Ex-ministro dos governos Lula e Dilma, Palocci começou seu depoimento surpreendendo o partido com fartos elogios à Lava Jato – abominada pelo PT. Respondeu tranquilamente às perguntas de Moro, e terminou oferecendo ao juiz “nomes e operações do interesse da Lava Jato”. Segue-se a frase completa: “Todos os nomes e situações que optei por não falar aqui, por sensibilidade da informação, estão à sua disposição o dia que o senhor quiser”.

Siga o dinheiro

Por que é importante saber exatamente o que Palocci disse? Por dois motivos: primeiro, as delações premiadas de 78 dirigentes da Odebrecht, organizadíssimas, já trazem nomes e informações de interesse da Lava Jato, e foram completadas pelo devastador depoimento de Léo Pinheiro, da OAS. Que restaria acrescentar ao dossiê empreiteiras? Segundo, Palocci sempre foi, desde a primeira campanha presidencial de Lula, o encarregado do relacionamento do PT com os meios financeiros.

Estaria Palocci, com seu pedido público de delação premiada, advertindo os bancos de que abandoná-lo quando perdeu o poder talvez não seja uma boa ideia? O poder passou, mas a memória continua.

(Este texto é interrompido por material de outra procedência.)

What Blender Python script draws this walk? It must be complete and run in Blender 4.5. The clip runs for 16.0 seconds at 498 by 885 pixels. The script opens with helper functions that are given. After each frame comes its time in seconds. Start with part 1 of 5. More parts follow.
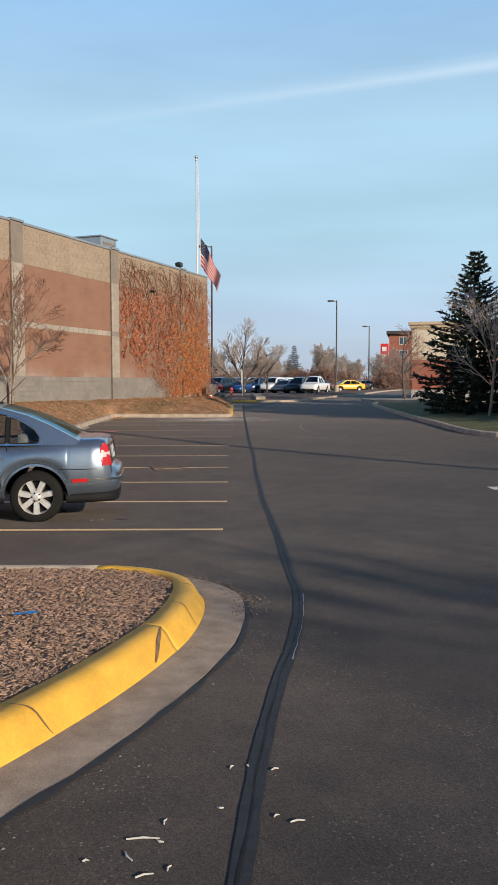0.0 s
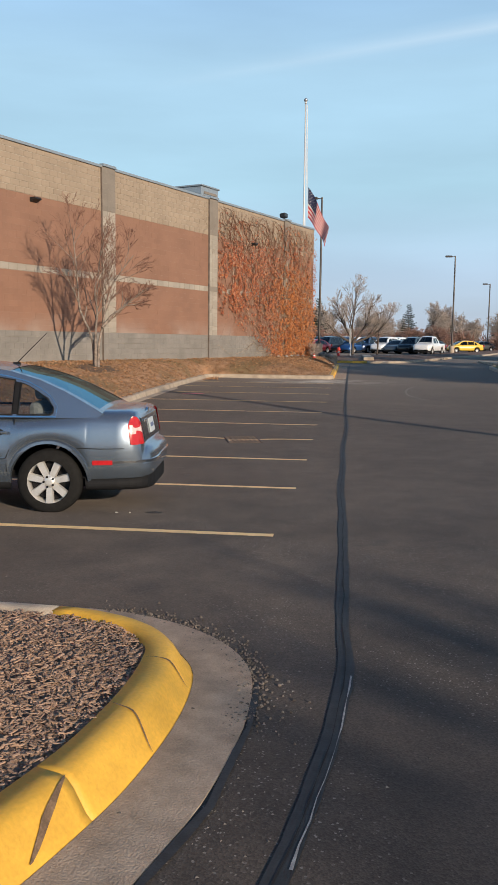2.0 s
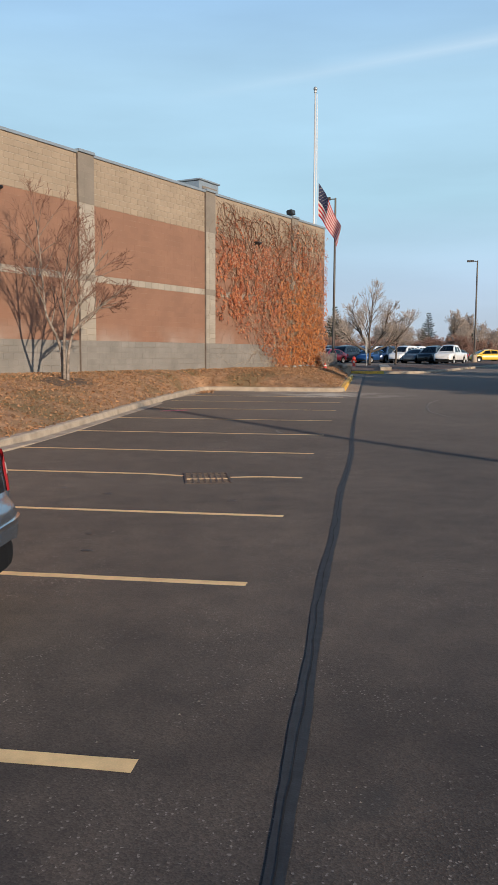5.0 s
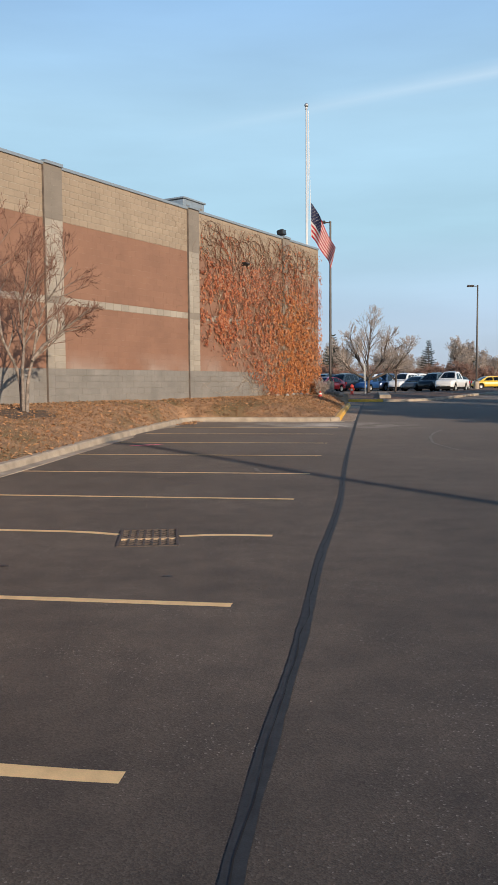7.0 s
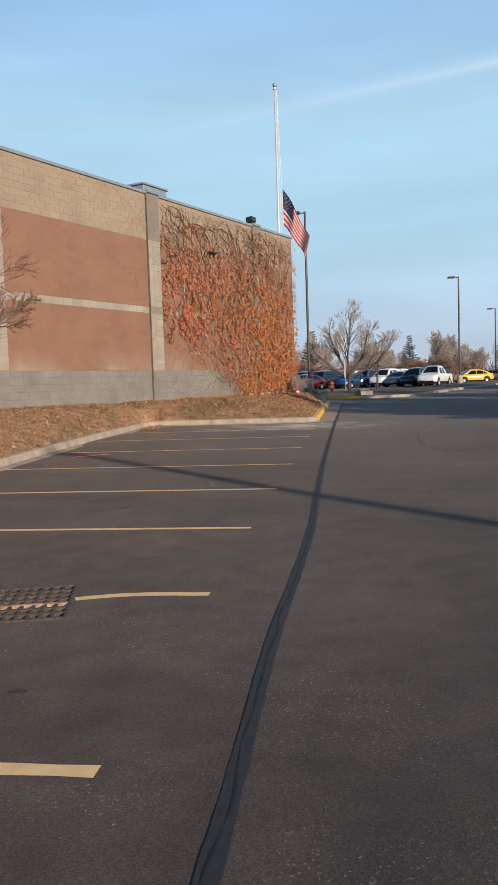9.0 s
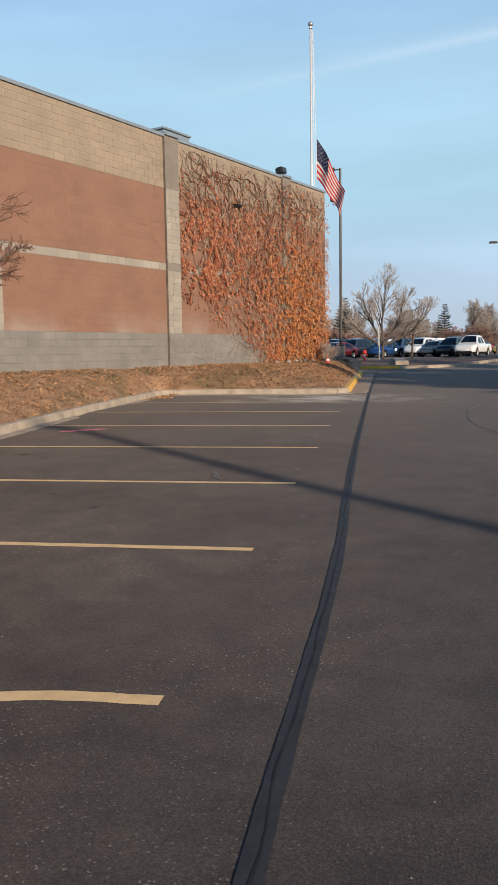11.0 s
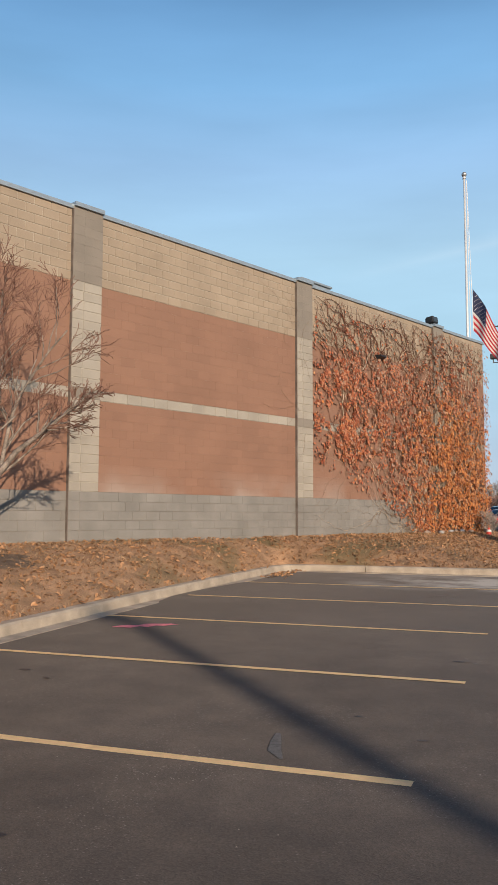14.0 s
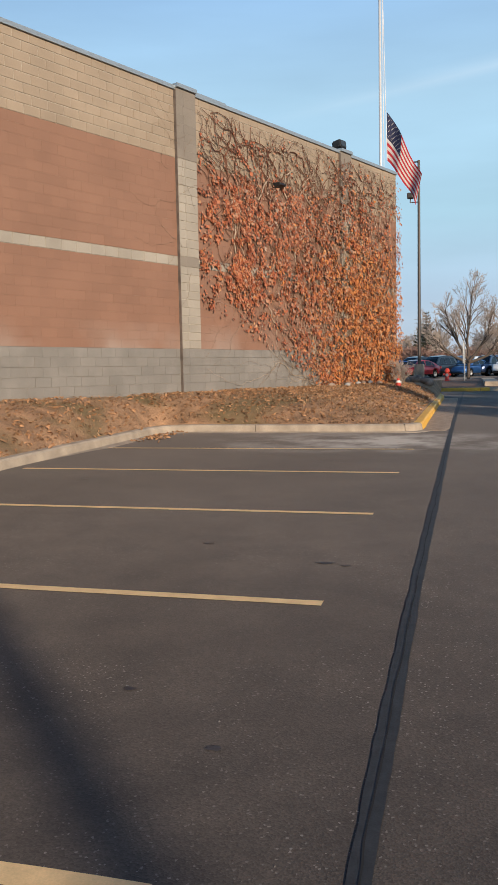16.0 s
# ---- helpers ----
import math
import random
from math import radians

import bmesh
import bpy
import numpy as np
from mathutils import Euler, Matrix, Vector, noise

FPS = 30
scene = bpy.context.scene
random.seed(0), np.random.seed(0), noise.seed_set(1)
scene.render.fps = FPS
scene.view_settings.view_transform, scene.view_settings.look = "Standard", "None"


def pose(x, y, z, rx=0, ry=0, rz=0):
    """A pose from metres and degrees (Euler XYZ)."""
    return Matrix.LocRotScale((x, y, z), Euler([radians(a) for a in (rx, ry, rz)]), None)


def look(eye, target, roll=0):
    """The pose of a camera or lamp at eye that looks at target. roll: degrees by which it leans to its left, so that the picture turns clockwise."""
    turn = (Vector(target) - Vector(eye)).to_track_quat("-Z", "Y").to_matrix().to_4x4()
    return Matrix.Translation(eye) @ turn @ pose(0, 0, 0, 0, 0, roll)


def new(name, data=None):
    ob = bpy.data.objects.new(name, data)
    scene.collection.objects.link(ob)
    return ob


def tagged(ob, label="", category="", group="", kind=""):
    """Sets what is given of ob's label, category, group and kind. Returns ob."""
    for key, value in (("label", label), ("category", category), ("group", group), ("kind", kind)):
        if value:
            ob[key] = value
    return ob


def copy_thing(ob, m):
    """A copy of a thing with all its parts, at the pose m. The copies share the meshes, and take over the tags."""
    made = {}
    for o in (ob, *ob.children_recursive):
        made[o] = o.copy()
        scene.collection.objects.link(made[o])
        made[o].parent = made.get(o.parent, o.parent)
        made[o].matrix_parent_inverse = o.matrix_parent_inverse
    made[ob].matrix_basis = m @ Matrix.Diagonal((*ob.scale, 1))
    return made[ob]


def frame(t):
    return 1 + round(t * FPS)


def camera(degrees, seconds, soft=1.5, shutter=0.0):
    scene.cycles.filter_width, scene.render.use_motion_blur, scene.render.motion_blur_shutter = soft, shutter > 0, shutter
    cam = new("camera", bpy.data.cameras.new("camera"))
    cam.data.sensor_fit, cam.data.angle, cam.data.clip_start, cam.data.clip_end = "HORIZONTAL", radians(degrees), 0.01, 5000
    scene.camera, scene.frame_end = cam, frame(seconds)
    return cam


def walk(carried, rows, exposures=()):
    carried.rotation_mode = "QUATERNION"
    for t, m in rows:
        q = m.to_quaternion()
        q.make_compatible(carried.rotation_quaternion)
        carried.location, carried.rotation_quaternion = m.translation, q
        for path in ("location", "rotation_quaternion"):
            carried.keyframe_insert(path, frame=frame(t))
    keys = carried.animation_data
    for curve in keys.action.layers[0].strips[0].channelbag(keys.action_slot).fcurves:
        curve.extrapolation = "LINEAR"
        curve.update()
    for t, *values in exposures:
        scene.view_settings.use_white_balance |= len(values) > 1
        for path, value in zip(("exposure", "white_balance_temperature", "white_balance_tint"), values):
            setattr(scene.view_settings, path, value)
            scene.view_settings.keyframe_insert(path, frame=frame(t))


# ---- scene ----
cam = camera(33.8, 16.0, soft=1.1)
PATH = [
    (0, (0.27, -9.137, 1.764), (0.291, -7.142, 1.622), -0.1),
    (0.5, (0.416, -8.648, 1.778), (0.439, -6.652, 1.656), -0.6),
    (1, (0.553, -8.111, 1.769), (0.527, -6.119, 1.593), -1.0),
    (1.5, (0.663, -7.518, 1.787), (0.567, -5.531, 1.578), -0.9),
    (2, (0.714, -6.862, 1.775), (0.466, -4.892, 1.533), 0.6),
    (2.5, (0.761, -6.248, 1.758), (0.356, -4.299, 1.563), 0.1),
    (2.7, (0.751, -5.969, 1.75), (0.309, -4.027, 1.564), 0.3),
    (3, (0.803, -5.57, 1.726), (0.456, -3.607, 1.561), 1.1),
    (3.5, (0.835, -4.834, 1.694), (0.538, -2.861, 1.548), 0.1),
    (4, (0.927, -4.179, 1.681), (0.757, -2.195, 1.494), 0.9),
    (4.5, (0.931, -3.547, 1.681), (0.593, -1.584, 1.499), -0.2),
    (4.7, (0.93, -3.263, 1.689), (0.633, -1.297, 1.473), 0.3),
    (6.8, (1.027, -0.495, 1.61), (0.727, 1.471, 1.401), -0.1),
    (7, (1.041, -0.214, 1.593), (0.741, 1.758, 1.45), -0.4),
    (7.5, (1.021, 0.456, 1.57), (0.576, 2.398, 1.396), -0.9),
    (8, (1.082, 1.057, 1.566), (0.762, 3.022, 1.375), -0.8),
    (8.5, (1.071, 1.802, 1.537), (0.788, 3.769, 1.315), -1.5),
    (9, (1.087, 2.431, 1.522), (0.827, 4.409, 1.379), -1.9),
    (9.2, (1.073, 2.704, 1.502), (0.734, 4.666, 1.314), -2.2),
    (11.3, (0.942, 5.375, 1.473), (0.626, 7.336, 1.239), -0.5),
    (11.5, (0.941, 5.647, 1.471), (0.847, 7.615, 1.128), -0.4),
    (12, (0.882, 6.321, 1.463), (0.670, 8.284, 1.144), -1.6),
    (12.3, (0.844, 6.713, 1.464), (0.615, 8.677, 1.166), -1.5),
    (12.5, (0.856, 6.918, 1.484), (0.697, 8.877, 1.115), -1.9),
    (12.7, (0.867, 7.198, 1.469), (0.752, 9.169, 1.151), -1.1),
    (13, (0.806, 7.629, 1.500), (0.455, 9.570, 1.166), -2.8),
    (13.3, (0.774, 8.074, 1.485), (0.363, 10.015, 1.231), -0.3),
    (13.5, (0.764, 8.321, 1.469), (0.507, 10.297, 1.299), 3.1),
    (13.7, (0.830, 8.450, 1.527), (0.467, 10.416, 1.498), 1.5),
    (14, (0.795, 8.851, 1.578), (0.096, 10.716, 1.758), 0.1),
    (14.3, (0.792, 9.301, 1.576), (0.090, 11.149, 1.882), 1.4),
    (14.5, (0.838, 9.529, 1.543), (0.242, 11.404, 1.903), 1.0),
    (15, (0.812, 10.370, 1.506), (0.195, 12.252, 1.782), 1.3),
    (15.3, (0.830, 10.876, 1.536), (0.276, 12.792, 1.396), -0.7),
    (15.5, (0.830, 11.196, 1.475), (0.365, 13.139, 1.403), -0.5),
    (15.8, (0.862, 11.457, 1.476), (0.349, 13.384, 1.317), -1.9),
    (16, (0.850, 11.719, 1.505), (0.325, 13.642, 1.334), -1.2),
]
walk(cam, [(t, look(eye, aim, roll)) for t, eye, aim, roll in PATH], exposures=[(0.0, 0.0), (16.0, 0.0)])

# ---- sky and sun: low winter afternoon sun from behind and to the right ----
SUN_TO = Vector((0.67, -0.742, 0.0)).normalized()
SUN_EL = radians(16.0)
world = bpy.data.worlds.new("sky")
scene.world = world
world.use_nodes = True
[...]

Talvez Palocci nem pense nisso. Mas a possibilidade de que possa pensar nisso é suficiente para deixar preocupados os donos do dinheiro.

Um dia de problemas

O depoimento de Palocci, caso seja aceita sua proposta, não assusta só os donos do dinheiro. Para o PT, o risco é alto: até agora, o partido foi atacado na Lava Jato e operações conexas por “companheiros de viagem”, aliados eventuais mas não gente de dentro. Palocci é do núcléo duro.

Mas o que mais irritou os petistas foi o depoimento de Léo Pinheiro. Primeiro, por reforçar a tese de que o apartamento no Guarujá e o sítio de Atibaia são de Lula, enquanto Lula sustenta que nem o apartamento nem o sítio são seus. Segundo, por oferecer um motivo novo para que Lula seja preso, a obstrução das investigações. O advogado de Lula, Cristiano Zanin Martins, acusou Léo Pinheiro de ter contado uma versão, criada de acordo com os promotores, para sustentar a tese de que Lula é o dono do apartamento do Guarujá. “A versão fabricada de Pinheiro foi a ponto de criar um diálogo – não presenciado por ninguém – no qual Lula teria dado a fantasiosa e absurda orientação de destruição de provas sobre contribuições de campanha, tema que o próprio depoente reconheceu não ser objeto das conversas que mantinha com o ex-presidente”, diz Zanin em nota oficial.

Lula, o verdadeiro

Lula, façamos justiça, sempre falou a verdade, embora muitos duvidassem dele. Sempre disse que o apartamento triplex no Guarujá era do amigo e que o sítio de Atibaia era do amigo. Agora, com as delações da Odebrecht, ficamos sabendo qual o apelido de Lula na empreiteira: Amigo.